» **BRIEF**: Seek out every line containing the word "Blender", and copy each.

(Records with scene code)
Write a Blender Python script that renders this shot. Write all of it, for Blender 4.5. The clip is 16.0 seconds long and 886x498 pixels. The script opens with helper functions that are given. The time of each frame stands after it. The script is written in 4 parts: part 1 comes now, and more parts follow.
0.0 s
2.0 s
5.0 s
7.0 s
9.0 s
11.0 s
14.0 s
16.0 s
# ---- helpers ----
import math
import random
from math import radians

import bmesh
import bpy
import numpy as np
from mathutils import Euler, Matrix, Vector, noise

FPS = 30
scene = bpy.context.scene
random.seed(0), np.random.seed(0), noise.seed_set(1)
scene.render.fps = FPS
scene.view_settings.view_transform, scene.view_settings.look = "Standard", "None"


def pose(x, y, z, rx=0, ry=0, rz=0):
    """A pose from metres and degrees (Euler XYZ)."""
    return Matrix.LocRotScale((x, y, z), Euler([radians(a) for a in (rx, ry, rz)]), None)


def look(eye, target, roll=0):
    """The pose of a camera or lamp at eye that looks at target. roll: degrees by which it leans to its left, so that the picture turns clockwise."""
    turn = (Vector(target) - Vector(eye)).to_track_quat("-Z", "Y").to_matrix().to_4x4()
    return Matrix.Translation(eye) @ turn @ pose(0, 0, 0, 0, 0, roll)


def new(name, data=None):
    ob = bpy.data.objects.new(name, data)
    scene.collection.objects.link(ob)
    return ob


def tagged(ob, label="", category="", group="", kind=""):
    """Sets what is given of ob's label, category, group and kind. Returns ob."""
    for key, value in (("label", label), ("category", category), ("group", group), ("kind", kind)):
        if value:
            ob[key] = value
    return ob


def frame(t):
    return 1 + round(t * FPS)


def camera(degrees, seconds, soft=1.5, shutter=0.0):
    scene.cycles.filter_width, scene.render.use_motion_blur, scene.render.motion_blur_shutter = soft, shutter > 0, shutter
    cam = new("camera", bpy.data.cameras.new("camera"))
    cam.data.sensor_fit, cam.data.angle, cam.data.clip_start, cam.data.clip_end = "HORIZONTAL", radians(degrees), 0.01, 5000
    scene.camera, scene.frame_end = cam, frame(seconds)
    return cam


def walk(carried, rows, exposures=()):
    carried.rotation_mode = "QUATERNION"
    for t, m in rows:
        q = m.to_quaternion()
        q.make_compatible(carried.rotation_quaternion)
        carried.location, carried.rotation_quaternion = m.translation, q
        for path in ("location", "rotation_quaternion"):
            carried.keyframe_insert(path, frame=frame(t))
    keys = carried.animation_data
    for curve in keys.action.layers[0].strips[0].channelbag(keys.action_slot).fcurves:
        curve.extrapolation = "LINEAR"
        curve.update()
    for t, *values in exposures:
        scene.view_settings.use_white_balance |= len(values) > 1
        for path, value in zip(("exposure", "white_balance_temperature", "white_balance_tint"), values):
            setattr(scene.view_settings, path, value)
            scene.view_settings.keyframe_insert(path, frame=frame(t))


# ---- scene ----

...

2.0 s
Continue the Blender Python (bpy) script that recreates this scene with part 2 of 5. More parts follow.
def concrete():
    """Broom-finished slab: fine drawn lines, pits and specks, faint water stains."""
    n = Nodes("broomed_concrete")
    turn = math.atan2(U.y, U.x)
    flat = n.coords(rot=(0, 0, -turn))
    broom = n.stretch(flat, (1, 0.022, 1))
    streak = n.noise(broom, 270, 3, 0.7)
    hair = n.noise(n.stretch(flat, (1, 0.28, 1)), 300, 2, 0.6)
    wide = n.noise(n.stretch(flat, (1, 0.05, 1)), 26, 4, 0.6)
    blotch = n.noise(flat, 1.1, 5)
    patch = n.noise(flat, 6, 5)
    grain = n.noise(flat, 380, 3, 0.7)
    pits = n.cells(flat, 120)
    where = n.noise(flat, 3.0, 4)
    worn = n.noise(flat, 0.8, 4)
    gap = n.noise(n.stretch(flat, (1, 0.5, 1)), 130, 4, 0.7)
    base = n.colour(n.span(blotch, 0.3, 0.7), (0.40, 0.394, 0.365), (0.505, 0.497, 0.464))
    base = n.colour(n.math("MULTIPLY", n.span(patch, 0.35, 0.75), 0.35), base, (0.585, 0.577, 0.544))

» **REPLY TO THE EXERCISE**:
Write a Blender Python script that renders this shot. Write all of it, for Blender 4.5. The clip is 16.0 seconds long and 886x498 pixels. The script opens with helper functions that are given. The time of each frame stands after it. The script is written in 4 parts: part 1 comes now, and more parts follow.
Continue the Blender Python (bpy) script that recreates this scene with part 2 of 5. More parts follow.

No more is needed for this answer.